More money changers though were are in nica now. And people trying to sell us the forms and offer a pen. I see a sign that says buses and passengers (in spanish) so we go around. Offers for cabs and buses abound, talk, talk, talk at you. The german women who has the best spanish gets us the forms. A woman is at the window sorting through a pile of documents – she has been there for a while. Another around the side opens up, the official waves us over – there is no one directing the people traffic. In fact you could easily bypass this building all together – and with the short cue i am sure that some have.

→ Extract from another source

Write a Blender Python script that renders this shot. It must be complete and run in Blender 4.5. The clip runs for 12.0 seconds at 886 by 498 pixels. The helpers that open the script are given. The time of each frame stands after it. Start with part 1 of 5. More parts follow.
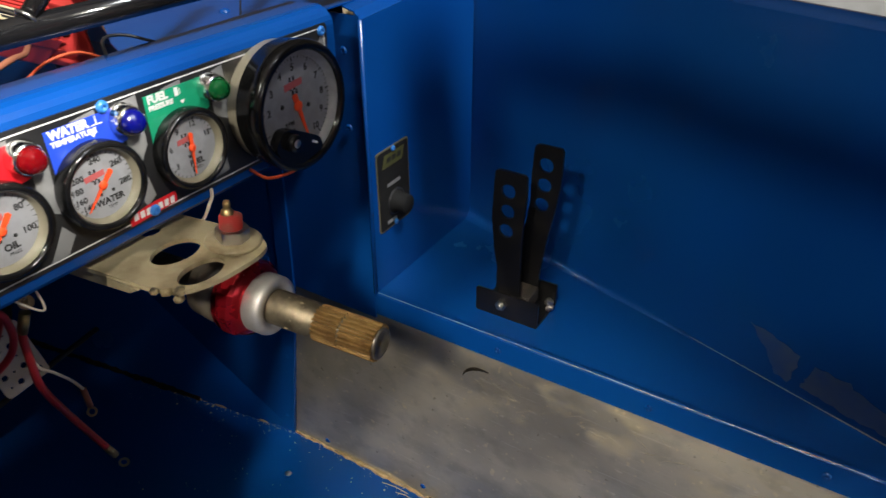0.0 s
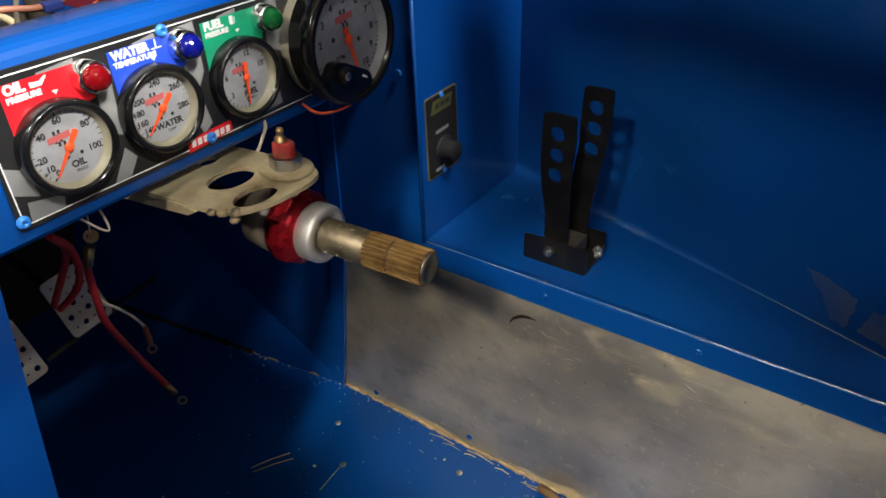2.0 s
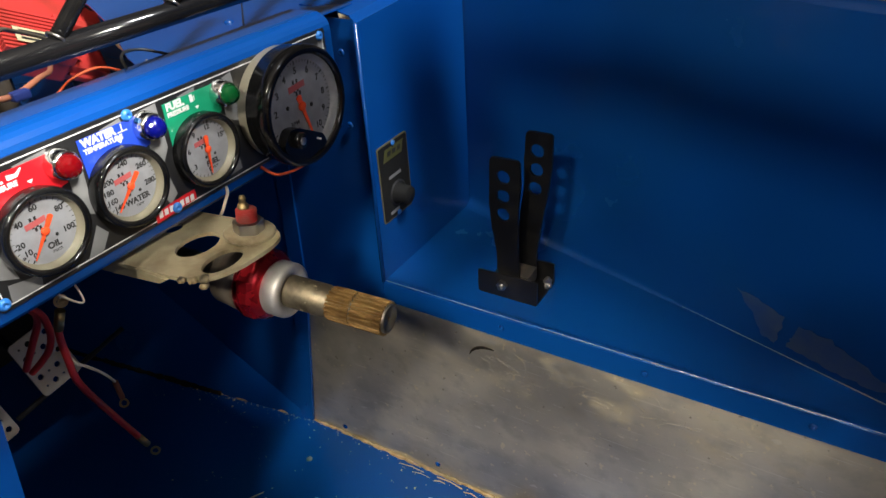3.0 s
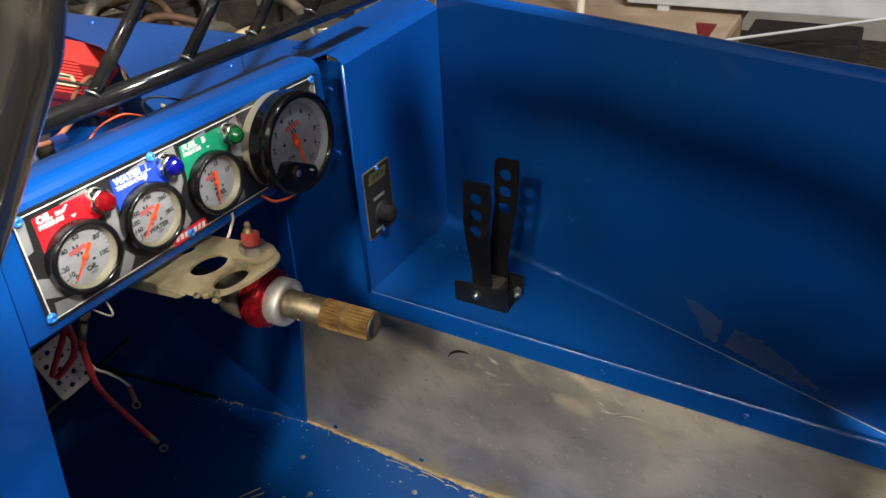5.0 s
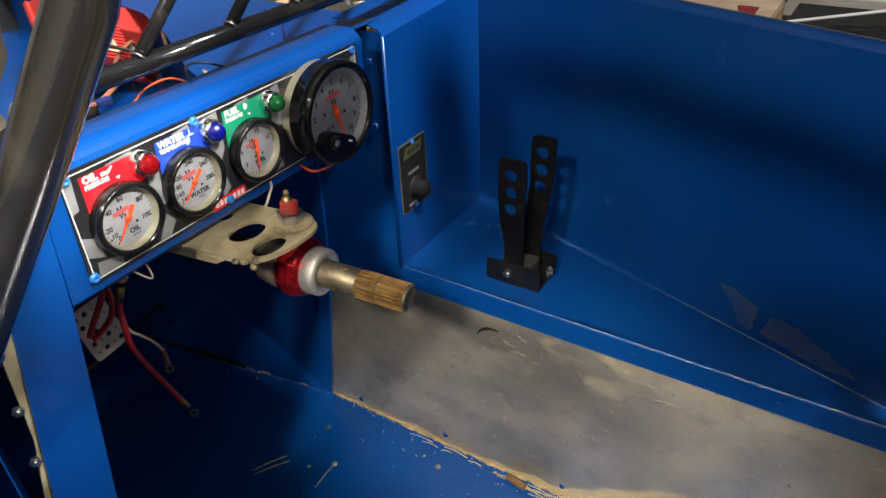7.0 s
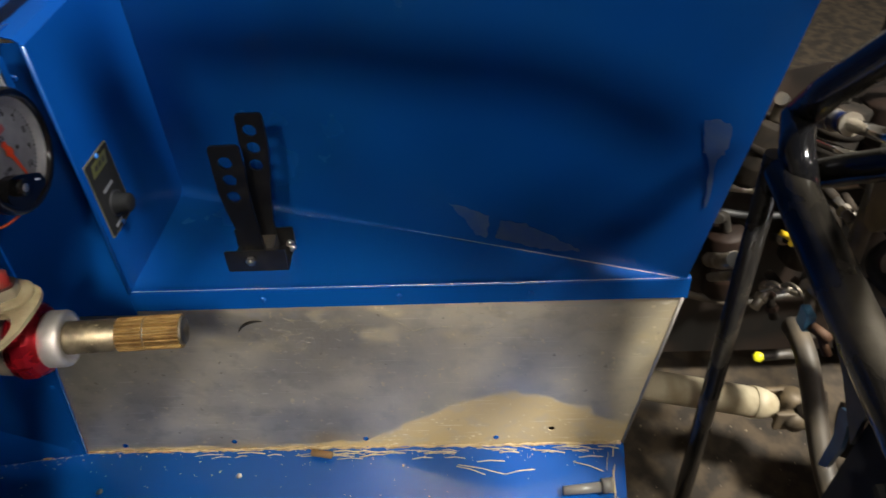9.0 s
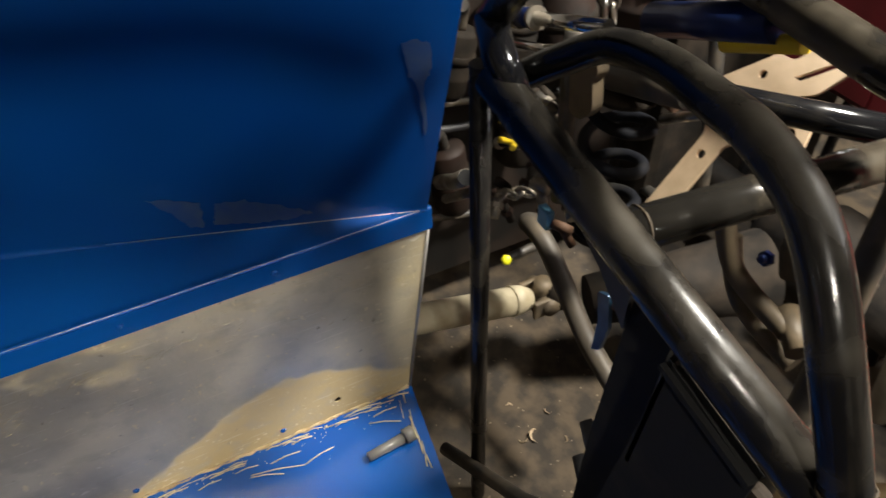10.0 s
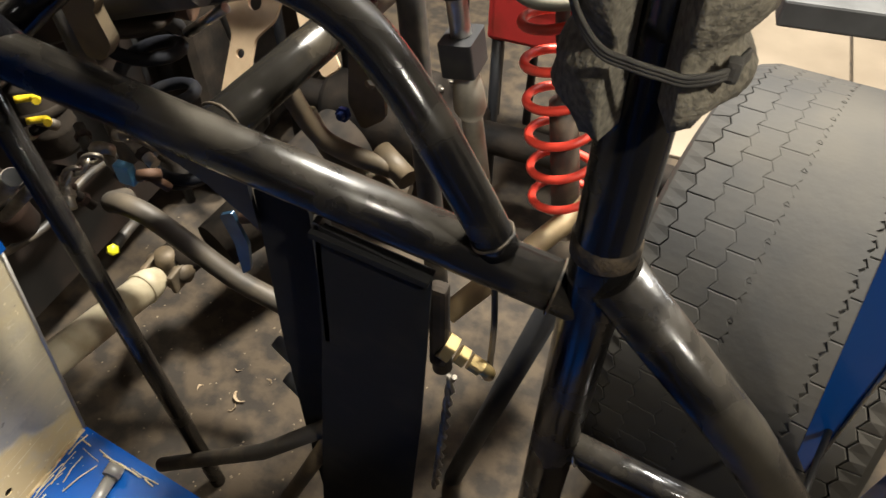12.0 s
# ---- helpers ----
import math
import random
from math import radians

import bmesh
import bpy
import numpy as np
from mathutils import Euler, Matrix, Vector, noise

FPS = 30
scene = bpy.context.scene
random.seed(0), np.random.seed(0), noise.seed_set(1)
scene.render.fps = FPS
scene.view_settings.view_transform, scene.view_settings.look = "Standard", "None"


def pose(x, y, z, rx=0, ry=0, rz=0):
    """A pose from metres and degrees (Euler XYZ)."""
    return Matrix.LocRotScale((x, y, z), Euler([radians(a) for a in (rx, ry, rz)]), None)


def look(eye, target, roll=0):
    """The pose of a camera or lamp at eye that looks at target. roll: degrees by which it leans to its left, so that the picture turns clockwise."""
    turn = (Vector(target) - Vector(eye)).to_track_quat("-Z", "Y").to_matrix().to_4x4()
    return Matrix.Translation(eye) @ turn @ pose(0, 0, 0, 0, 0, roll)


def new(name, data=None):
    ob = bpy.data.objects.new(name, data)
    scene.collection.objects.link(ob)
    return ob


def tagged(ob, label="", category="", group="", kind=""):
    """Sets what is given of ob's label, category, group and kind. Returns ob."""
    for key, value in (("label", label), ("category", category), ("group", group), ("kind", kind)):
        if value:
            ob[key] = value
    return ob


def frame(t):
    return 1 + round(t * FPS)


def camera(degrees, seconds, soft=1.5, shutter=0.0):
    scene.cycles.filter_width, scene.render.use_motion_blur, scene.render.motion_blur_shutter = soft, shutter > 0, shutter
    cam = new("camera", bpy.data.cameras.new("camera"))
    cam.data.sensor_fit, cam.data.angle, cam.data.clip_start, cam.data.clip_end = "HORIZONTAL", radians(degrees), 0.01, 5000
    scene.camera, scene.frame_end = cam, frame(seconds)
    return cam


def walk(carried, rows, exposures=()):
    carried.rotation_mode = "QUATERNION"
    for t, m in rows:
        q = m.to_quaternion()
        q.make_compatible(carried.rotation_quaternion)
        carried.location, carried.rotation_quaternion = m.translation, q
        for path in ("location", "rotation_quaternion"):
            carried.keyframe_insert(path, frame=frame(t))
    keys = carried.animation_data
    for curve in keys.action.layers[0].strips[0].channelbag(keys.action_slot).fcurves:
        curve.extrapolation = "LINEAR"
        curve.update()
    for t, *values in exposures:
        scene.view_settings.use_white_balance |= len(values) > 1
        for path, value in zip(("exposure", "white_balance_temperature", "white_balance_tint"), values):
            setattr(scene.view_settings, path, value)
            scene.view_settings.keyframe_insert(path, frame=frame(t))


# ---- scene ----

I go over first – it takes a few minutes – i ask for 90 days. I wait, he pauses on the computer, stamps my passport, takes my 7 USD and gives me two forms. I check the stamp in my passport, it says 90. it is only once i get to granada that i realize the tourist card is for 30 only – need to re figure my plans. The other two women finish, one wants to take one of the NICA international buses that now has room – she is going all the way to Managua, i to granada and the other women only to Rivas. I desperately need to pee – i go looking for a bathroom – find the nica tourist office and how to get to granada by public bus – over behind the blue wall they say. I go back to say goodbye – to you want to get on it is ready to leave – this bus takes the passport number, and i pay 10 rather than the 2, but it is spacious and air conditioned (and not a school bus) and direct. I make it to Granada before 1pm.